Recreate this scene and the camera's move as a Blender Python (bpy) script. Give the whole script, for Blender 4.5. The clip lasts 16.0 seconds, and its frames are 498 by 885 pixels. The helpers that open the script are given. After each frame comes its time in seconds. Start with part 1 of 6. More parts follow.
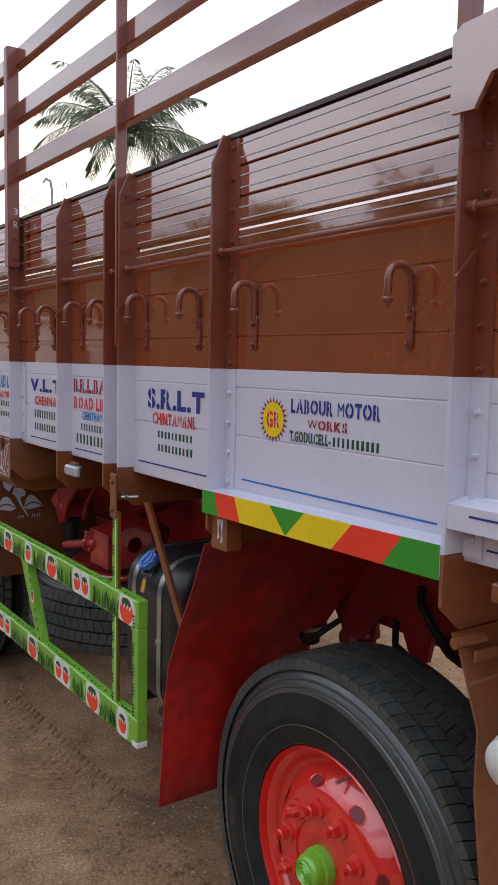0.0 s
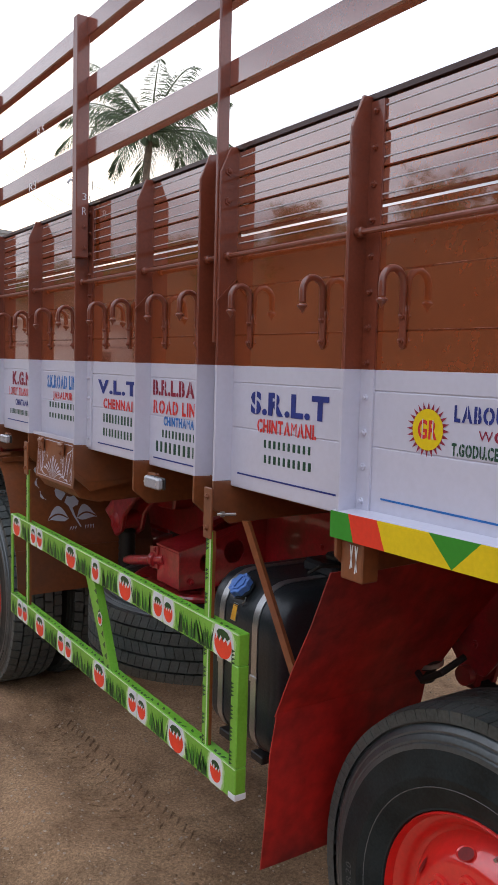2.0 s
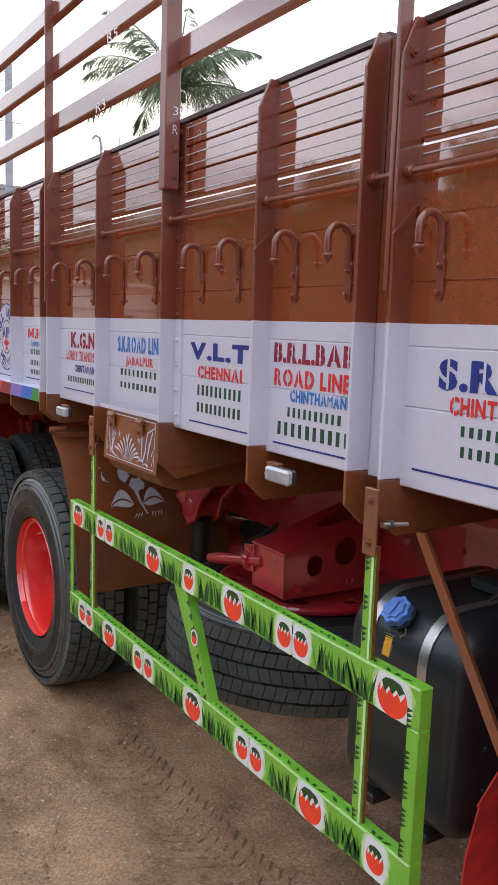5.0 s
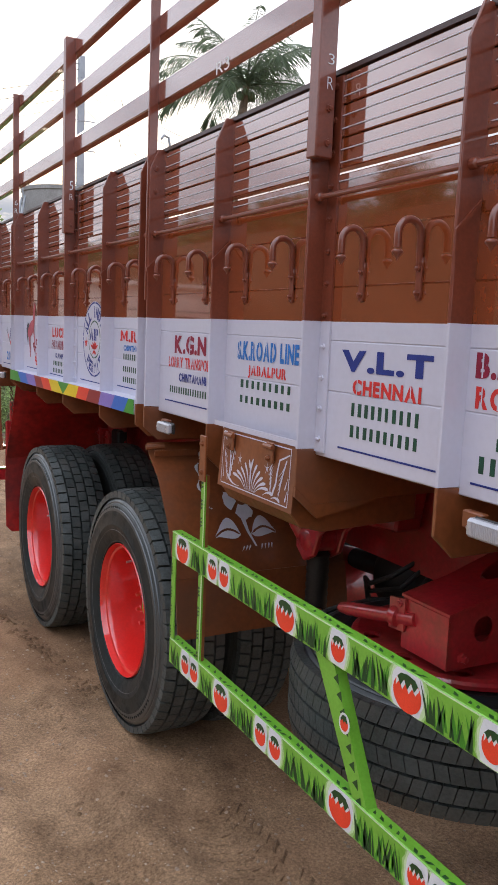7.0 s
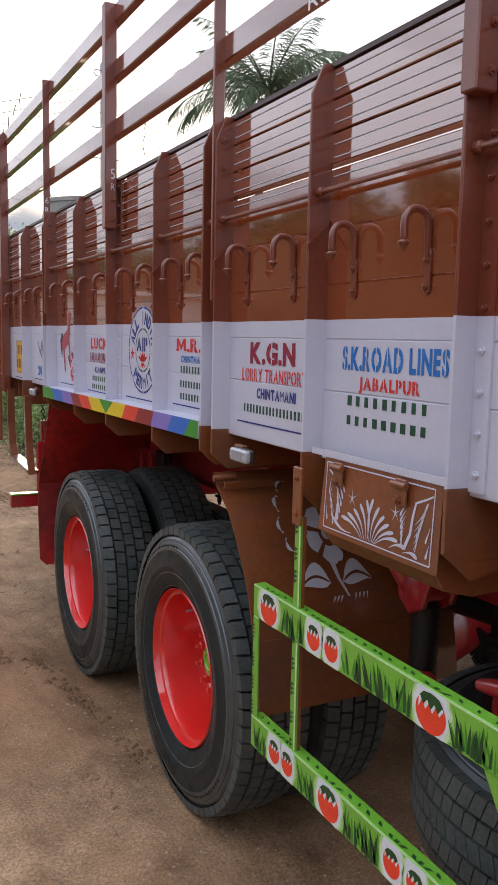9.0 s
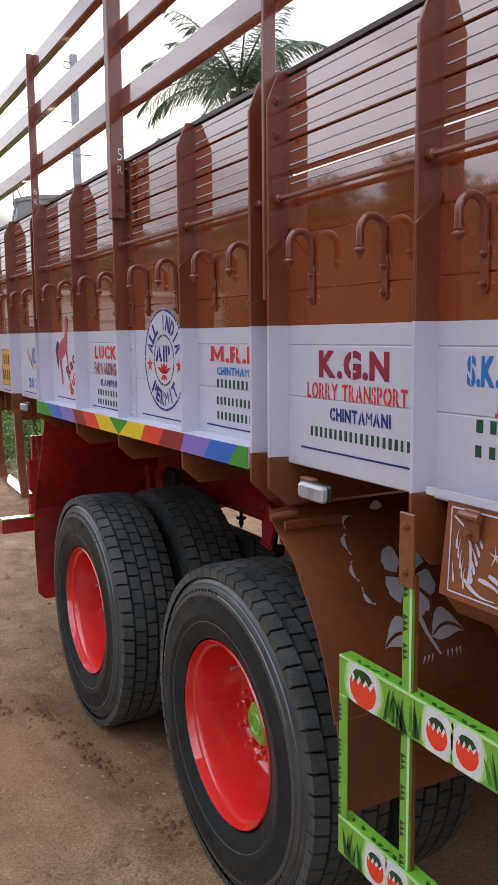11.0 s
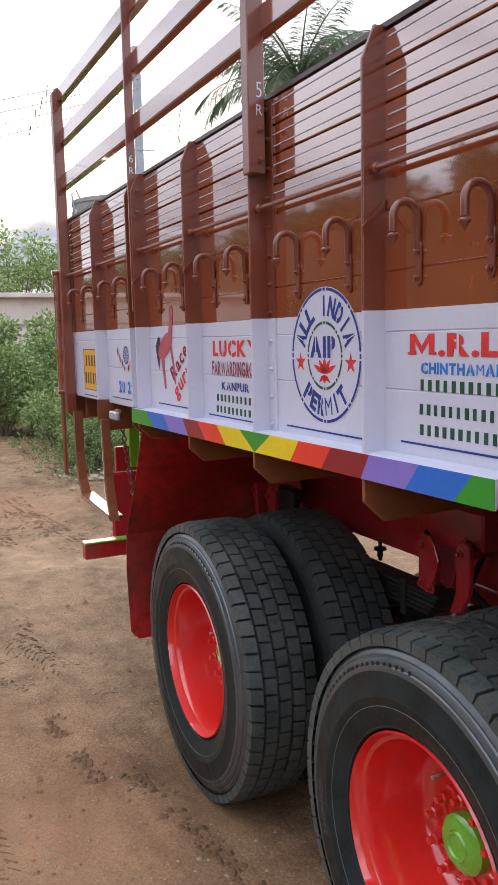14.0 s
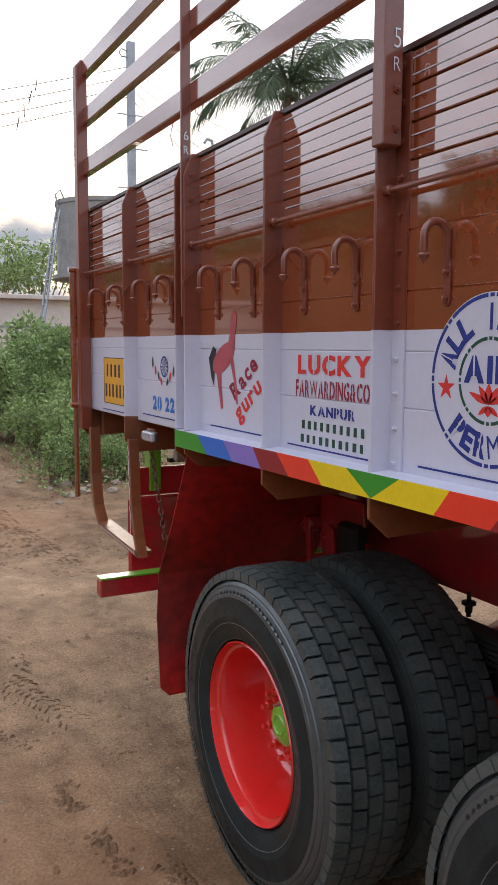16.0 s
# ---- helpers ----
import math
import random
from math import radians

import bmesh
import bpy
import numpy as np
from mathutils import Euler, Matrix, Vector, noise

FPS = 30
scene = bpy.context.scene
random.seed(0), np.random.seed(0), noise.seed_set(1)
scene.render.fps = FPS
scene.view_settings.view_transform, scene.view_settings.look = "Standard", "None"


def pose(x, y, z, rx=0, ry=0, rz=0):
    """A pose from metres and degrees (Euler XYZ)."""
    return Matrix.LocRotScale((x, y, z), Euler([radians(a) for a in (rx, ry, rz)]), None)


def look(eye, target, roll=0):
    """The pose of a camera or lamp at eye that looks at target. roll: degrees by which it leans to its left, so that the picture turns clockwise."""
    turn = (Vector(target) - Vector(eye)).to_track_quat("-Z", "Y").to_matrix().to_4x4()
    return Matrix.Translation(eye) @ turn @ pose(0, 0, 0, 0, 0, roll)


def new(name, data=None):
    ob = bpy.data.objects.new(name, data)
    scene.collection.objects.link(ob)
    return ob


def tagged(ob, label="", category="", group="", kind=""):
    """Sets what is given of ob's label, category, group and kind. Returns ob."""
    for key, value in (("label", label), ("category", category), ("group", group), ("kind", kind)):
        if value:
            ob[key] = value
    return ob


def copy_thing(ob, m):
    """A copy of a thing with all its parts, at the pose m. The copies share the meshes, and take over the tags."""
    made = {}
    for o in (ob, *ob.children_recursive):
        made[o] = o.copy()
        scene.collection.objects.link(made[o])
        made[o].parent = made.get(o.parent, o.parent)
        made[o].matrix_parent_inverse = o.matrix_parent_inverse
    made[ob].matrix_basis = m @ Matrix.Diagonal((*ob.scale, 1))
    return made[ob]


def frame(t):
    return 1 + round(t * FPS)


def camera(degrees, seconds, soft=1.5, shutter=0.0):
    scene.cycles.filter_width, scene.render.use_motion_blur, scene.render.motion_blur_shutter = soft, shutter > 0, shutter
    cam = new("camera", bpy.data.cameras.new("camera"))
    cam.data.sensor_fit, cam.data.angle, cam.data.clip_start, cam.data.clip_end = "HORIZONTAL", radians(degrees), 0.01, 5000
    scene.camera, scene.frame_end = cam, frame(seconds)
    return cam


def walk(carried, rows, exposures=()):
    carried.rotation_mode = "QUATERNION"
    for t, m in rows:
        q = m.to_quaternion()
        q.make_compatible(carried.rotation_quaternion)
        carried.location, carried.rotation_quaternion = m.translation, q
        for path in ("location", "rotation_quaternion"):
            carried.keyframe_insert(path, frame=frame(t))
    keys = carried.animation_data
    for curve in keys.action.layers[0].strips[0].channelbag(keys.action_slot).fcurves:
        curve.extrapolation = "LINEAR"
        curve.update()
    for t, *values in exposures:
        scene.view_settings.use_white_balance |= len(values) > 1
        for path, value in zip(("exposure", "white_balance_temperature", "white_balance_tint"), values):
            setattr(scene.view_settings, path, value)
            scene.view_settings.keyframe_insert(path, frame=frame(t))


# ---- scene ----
cam = camera(33.9, 16.0)
PATH = [
    (0, (0.048, 0.276, 1.756), (1.181, 1.912, 1.56), 1.2),
    (0.5, (0.115, 0.357, 1.752), (1.165, 2.046, 1.545), 0.2),
    (1, (0.1, 0.46, 1.739), (1.152, 2.149, 1.539), 0.4),
    (1.5, (0.034, 0.59, 1.742), (1.115, 2.263, 1.551), 1.3),
    (2, (-0.006, 0.689, 1.74), (1.098, 2.346, 1.551), 1.6),
    (2.5, (0.026, 0.809, 1.719), (1.131, 2.464, 1.518), 1.7),
    (3, (0.082, 0.946, 1.72), (1.17, 2.611, 1.512), 1.5),
    (3.2, (0.102, 0.975, 1.718), (1.168, 2.654, 1.508), 1.6),
    (5.3, (0.036, 1.462, 1.711), (1.101, 3.132, 1.431), 2.0),
    (5.5, (0.067, 1.524, 1.705), (1.106, 3.21, 1.426), 1.9),
    (6, (0.121, 1.642, 1.694), (1.088, 3.369, 1.411), 1.3),
    (6.5, (0.125, 1.759, 1.686), (1.063, 3.503, 1.41), 1.6),
    (7, (0.082, 1.933, 1.708), (1.029, 3.673, 1.435), 2.4),
    (7.5, (0.04, 2.057, 1.713), (0.996, 3.793, 1.443), 2.6),
    (8, (0.09, 2.226, 1.698), (1.024, 3.974, 1.428), 1.9),
    (8.5, (0.158, 2.371, 1.69), (1.054, 4.142, 1.442), 1.2),
    (9, (0.154, 2.504, 1.685), (1.054, 4.273, 1.435), 1.2),
    (9.2, (0.146, 2.566, 1.687), (1.041, 4.338, 1.443), 1.4),
    (11.3, (0.17, 3.073, 1.713), (1.126, 4.811, 1.454), -0.6),
    (11.5, (0.157, 3.104, 1.698), (1.109, 4.844, 1.445), -0.2),
    (12, (0.106, 3.286, 1.706), (1.055, 5.027, 1.45), -0.1),
    (12.5, (0.068, 3.427, 1.712), (1.042, 5.154, 1.454), 0.4),
    (13, (0.087, 3.543, 1.694), (1.054, 5.274, 1.431), 0.4),
    (13.5, (0.153, 3.681, 1.691), (1.062, 5.444, 1.437), -1.1),
    (14, (0.183, 3.772, 1.682), (1.024, 5.568, 1.43), -1.3),
    (14.5, (0.145, 3.91, 1.687), (0.988, 5.706, 1.436), -0.6),
    (15, (0.1, 4.067, 1.707), (1.02, 5.826, 1.463), -0.1),
    (15.5, (0.078, 4.192, 1.703), (1.014, 5.942, 1.455), 1.0),
    (16, (0.102, 4.367, 1.699), (1.01, 6.133, 1.466), 0.3),
]
EXPOSURE = [(t, stops, 6250, 8.0) for t, stops in ((0, -0.20), (0.5, -0.13), (1.5, -0.10), (3.0, 0.02), (5.5, 0.30), (6, 0.22), (7, 0.14), (8.5, -0.02), (9, -0.06), (11.5, 0.13), (12.5, 0.35), (13, 0.38), (13.5, 0.27), (14.5, 0.24), (15, 0.15), (15.5, 0.07), (16, -0.10))]
walk(cam, [(t, look(eye, target, roll)) for t, eye, target, roll in PATH], EXPOSURE)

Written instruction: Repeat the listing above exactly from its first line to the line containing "pose from metres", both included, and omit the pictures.

Response:
Recreate this scene and the camera's move as a Blender Python (bpy) script. Give the whole script, for Blender 4.5. The clip lasts 16.0 seconds, and its frames are 498 by 885 pixels. The helpers that open the script are given. After each frame comes its time in seconds. Start with part 1 of 6. More parts follow.
0.0 s
2.0 s
5.0 s
7.0 s
9.0 s
11.0 s
14.0 s
16.0 s
# ---- helpers ----
import math
import random
from math import radians

import bmesh
import bpy
import numpy as np
from mathutils import Euler, Matrix, Vector, noise

FPS = 30
scene = bpy.context.scene
random.seed(0), np.random.seed(0), noise.seed_set(1)
scene.render.fps = FPS
scene.view_settings.view_transform, scene.view_settings.look = "Standard", "None"


def pose(x, y, z, rx=0, ry=0, rz=0):
    """A pose from metres and degrees (Euler XYZ)."""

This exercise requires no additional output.